### TASK TO COMPLETE
Return, character for character, the lines from the one bearing "scene.camera, scene.frame_end = cam, frame(seconds)" through the end of the material. Omit everything before that line.

### INFORMATION PROVIDED
<<<<

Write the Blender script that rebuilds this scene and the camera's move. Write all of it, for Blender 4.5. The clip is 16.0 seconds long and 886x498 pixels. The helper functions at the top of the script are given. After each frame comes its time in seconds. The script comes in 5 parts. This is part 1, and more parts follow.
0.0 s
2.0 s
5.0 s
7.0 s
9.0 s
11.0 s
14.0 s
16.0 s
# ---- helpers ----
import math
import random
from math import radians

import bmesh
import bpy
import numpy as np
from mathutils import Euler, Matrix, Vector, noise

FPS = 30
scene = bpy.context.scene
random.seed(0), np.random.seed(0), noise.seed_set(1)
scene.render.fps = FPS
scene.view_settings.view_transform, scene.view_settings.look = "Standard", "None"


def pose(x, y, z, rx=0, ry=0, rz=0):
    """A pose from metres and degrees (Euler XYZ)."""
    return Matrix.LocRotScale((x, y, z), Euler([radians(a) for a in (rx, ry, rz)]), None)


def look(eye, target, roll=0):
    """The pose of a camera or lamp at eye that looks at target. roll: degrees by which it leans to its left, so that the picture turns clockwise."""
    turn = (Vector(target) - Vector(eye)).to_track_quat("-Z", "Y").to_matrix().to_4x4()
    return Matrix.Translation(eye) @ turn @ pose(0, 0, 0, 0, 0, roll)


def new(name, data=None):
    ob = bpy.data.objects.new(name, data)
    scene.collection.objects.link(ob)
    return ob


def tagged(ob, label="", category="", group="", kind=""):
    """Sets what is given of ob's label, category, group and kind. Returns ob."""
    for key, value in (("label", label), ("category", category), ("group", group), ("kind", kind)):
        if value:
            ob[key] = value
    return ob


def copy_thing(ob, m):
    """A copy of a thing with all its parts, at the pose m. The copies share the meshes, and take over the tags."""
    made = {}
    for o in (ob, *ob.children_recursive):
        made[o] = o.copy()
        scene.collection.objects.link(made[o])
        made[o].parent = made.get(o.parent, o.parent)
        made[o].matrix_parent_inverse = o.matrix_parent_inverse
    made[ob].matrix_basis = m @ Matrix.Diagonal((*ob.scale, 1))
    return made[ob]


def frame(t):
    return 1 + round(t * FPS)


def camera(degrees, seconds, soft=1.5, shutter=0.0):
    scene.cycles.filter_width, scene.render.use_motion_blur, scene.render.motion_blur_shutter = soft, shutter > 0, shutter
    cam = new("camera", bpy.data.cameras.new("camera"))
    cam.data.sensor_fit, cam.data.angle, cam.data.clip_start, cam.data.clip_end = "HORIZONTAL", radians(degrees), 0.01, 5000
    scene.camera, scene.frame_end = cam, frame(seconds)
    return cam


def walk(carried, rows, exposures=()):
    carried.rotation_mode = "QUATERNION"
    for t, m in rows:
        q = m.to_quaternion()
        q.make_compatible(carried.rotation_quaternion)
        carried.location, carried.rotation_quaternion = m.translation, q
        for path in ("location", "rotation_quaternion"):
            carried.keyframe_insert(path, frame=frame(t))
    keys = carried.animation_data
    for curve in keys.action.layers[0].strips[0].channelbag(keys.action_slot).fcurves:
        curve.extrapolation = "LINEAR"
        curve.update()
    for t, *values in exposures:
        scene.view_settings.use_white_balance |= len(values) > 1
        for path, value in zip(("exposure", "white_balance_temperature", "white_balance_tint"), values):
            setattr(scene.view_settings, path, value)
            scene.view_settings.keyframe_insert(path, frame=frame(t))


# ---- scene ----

>>>>

### RESPONSE FOR THIS EXERCISE
    scene.camera, scene.frame_end = cam, frame(seconds)
    return cam


def walk(carried, rows, exposures=()):
    carried.rotation_mode = "QUATERNION"
    for t, m in rows:
        q = m.to_quaternion()
        q.make_compatible(carried.rotation_quaternion)
        carried.location, carried.rotation_quaternion = m.translation, q
        for path in ("location", "rotation_quaternion"):
            carried.keyframe_insert(path, frame=frame(t))
    keys = carried.animation_data
    for curve in keys.action.layers[0].strips[0].channelbag(keys.action_slot).fcurves:
        curve.extrapolation = "LINEAR"
        curve.update()
    for t, *values in exposures:
        scene.view_settings.use_white_balance |= len(values) > 1
        for path, value in zip(("exposure", "white_balance_temperature", "white_balance_tint"), values):
            setattr(scene.view_settings, path, value)
            scene.view_settings.keyframe_insert(path, frame=frame(t))


# ---- scene ----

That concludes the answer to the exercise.